**DATASET ROWS:**
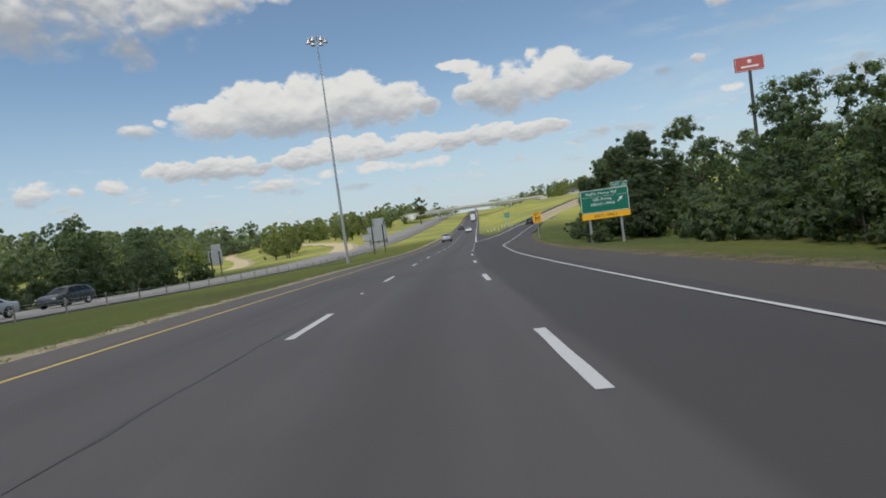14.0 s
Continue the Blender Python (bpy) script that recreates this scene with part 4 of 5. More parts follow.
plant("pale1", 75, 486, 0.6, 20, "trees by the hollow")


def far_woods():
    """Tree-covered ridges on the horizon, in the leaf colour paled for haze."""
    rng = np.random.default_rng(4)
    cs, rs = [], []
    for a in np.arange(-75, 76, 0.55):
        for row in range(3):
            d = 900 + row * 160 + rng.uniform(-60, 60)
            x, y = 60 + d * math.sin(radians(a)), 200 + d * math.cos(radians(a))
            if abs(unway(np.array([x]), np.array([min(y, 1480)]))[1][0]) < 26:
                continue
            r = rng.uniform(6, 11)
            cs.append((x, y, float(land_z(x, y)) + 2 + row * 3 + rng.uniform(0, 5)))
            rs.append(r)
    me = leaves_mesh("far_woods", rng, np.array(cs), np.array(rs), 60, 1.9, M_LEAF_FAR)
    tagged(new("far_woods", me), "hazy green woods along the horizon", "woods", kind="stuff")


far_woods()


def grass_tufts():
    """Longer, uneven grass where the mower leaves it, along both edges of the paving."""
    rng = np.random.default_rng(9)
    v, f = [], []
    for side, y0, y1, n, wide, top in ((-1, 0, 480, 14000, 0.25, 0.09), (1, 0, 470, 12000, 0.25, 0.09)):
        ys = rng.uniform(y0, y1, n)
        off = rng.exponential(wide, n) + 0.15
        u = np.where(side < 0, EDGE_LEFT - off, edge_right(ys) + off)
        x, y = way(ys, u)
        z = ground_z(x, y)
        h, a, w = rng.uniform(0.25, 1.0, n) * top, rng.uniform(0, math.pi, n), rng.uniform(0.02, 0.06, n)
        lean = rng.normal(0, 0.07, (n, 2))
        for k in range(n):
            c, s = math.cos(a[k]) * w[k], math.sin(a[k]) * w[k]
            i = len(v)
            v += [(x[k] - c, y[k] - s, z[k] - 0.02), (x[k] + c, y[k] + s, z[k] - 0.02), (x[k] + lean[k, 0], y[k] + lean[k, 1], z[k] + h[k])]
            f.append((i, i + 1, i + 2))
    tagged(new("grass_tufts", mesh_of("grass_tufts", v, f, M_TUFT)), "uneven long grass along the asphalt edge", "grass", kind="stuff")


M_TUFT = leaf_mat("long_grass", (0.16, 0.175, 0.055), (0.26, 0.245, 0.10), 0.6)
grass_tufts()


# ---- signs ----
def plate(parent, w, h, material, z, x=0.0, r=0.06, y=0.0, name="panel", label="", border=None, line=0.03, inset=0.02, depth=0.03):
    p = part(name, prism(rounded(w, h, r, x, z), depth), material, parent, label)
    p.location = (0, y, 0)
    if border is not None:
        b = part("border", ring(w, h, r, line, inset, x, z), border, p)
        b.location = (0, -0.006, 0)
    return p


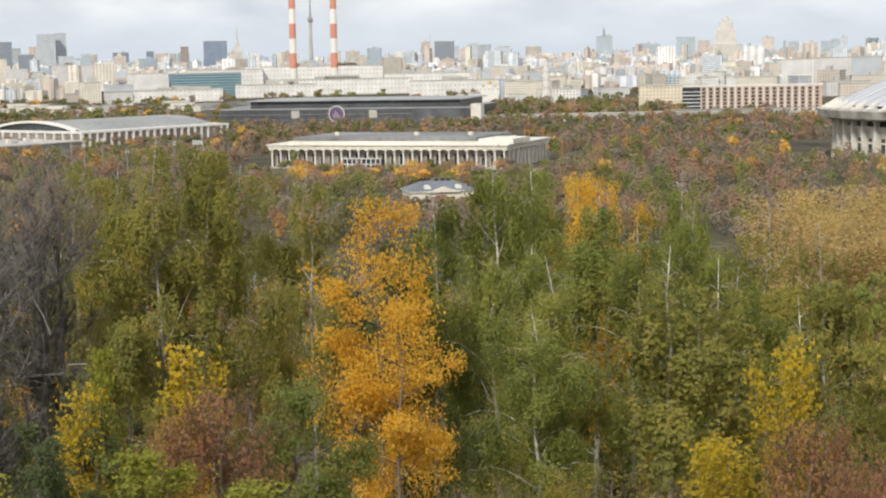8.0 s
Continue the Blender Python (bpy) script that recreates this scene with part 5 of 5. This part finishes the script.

**AIM:**
In the entries above, find each line with the word "this" and show it.

**REPLY:**
Continue the Blender Python (bpy) script that recreates this scene with part 4 of 5. More parts follow.
Continue the Blender Python (bpy) script that recreates this scene with part 5 of 5. This part finishes the script.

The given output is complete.